I recently attended a workshop on wellness and personal fitness presented by Ottawa running coach Phil Marsh. He asked us if we exercised. A simple question really, but it had us all thinking. What do we do in any day that would count as exercise. The attendees ranged from people who are competing in marathons and triathlons, to people who have considered maybe doing a Couch to 5K. So where do I fit? Well when I did a little self assessment it turns out I am fairly active, or at least I have been fairly active. Last year I ran fairly regularly through the spring and summer, even competing in 8k and 10k races. In the past (the way back past) I rode my bike the 20 kms to work each day. And I’m pretty busy with the kids and our dog. But that was the past. Where am I at now? How active am I really, right now?
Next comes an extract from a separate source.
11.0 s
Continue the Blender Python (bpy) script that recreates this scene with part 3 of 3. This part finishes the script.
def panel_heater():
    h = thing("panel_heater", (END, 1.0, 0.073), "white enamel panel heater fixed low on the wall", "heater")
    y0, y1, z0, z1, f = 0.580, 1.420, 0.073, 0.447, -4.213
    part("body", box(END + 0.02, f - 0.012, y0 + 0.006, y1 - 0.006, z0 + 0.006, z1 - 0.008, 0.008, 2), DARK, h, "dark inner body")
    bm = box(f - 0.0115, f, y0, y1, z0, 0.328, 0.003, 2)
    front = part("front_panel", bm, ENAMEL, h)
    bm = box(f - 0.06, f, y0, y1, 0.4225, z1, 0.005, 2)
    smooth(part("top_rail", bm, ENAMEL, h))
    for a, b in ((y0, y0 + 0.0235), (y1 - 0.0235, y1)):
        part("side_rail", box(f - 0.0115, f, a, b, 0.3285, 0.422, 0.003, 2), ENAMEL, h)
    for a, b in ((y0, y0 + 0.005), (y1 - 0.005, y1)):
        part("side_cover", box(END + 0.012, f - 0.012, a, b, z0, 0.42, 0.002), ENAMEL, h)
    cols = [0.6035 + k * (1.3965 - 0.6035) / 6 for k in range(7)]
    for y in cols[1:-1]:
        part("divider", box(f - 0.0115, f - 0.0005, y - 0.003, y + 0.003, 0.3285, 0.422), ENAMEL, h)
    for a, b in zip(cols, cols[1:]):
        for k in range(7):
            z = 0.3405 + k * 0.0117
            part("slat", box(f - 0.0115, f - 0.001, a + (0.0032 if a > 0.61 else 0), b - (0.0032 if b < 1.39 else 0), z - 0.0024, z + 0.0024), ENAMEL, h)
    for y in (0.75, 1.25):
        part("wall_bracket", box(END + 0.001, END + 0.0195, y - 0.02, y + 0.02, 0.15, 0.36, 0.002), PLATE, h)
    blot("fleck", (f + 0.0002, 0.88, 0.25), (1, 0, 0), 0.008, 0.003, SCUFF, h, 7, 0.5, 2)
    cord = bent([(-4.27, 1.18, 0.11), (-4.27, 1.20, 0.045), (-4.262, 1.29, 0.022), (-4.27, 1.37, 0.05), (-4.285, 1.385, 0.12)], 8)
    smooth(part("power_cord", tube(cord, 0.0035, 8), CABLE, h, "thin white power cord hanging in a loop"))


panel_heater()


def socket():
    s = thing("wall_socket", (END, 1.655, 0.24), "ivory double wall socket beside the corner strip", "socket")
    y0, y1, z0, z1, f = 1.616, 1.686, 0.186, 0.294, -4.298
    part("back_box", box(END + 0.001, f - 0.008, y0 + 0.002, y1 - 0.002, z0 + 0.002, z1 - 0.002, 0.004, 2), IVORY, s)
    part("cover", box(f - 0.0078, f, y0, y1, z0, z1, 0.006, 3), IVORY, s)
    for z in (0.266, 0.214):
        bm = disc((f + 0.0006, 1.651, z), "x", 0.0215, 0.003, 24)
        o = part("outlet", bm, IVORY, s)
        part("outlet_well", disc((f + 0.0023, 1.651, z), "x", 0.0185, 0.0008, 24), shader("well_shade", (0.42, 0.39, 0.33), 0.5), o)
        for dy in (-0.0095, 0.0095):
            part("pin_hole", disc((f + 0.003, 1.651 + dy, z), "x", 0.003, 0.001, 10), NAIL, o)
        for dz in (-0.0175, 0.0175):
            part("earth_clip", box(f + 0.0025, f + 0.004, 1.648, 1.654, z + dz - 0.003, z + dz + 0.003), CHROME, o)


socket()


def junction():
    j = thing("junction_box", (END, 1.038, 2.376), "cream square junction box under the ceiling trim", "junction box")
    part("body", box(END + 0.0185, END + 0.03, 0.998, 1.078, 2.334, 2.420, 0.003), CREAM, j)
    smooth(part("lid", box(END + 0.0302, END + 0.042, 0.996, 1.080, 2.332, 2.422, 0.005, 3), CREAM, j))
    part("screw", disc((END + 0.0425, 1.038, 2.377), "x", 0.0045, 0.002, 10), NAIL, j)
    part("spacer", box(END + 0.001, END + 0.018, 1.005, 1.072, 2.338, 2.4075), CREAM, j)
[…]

This is the first week of March. I can’t believe how quickly we’ve gone through through the first two months of the year. Maybe that’s because we’ve spent all of our free time at sports with our daughter’s ringette, one of our son’s hockey, and all three kids’ wheelchair basketball. Okay, admittedly we signed up for this because we want our kids to be active and healthy, but as we head into playoffs and Provincials, we kind of just want it to be over. Also, the fact that the average temperature for the lat two months seems to have been -30C may also have something to do with my attitude right now.
I had grand plans for this year that currently don’t seem to be realistic. I had planned to write a semi-weekly series on music. This was great in January, but February had me planning and drafting but not actually publishing anything. So now I’m behind on that project. I had planned to exercise for my self. You know, regular 7 minute workouts, some yoga, some time on the bike. Nope. Zip. Nadda. Once again, the best laid plans … well you know. Any way, this is really an outcome that is of my own making. When I wasn’t dealing with work, taking my kids to a sporting activity, or doing the parental hand-off in the driveway/parking lot because my wife and I play zone defence when it comes to the kids, or shoveling the driveway, I actually liked to sit down and enjoy some family time. But hey, I really should make an effort for exercise. Especially if I want to keep up with my kids.
Now it’s not all doom and gloom. I haven’t been a complete couch potato. Because I have a hard time sitting still (I mean a REALLY hard time) at the kids’ sporting events, I coach and participate. That means I get to play some wheelchair basketball once a week. I’m on the ice or bench coaching. That means for the months of January and February I’ve been on the ice for 18 practices of skating and shooting. While I’m not always working as hard as the players, I do get a good skate in. And it turns out shooting is not a bad workout either. Also, we own a dog. Ostensibly the dog was for the kids, but I think my wife really wanted him so that I was guaranteed some exercise. While I share walking duties with son #2, the dog and I have managed to walk approximately 50 kms so far this year. Our walks have been hampered by the extreme cold, so I expect we will cover more ground in the coming months (assuming it does actually get warmer).
So I am getting some exercise, at least enough to keep my calorie intake at bay. My doctor always reminds me I need to move more so that I can get my weight down. My sister-in-law, who is one of the fittest people I know, keeps telling me I can make time to exercise. She and my brother-in-law are two of the biggest sources of encouragement to get moving. And keep moving. Of course my family — my wife and our three kids — are the BIGGEST reason to keep moving. I plan to be around for a long time, so I do need to keep moving, and I will keep moving.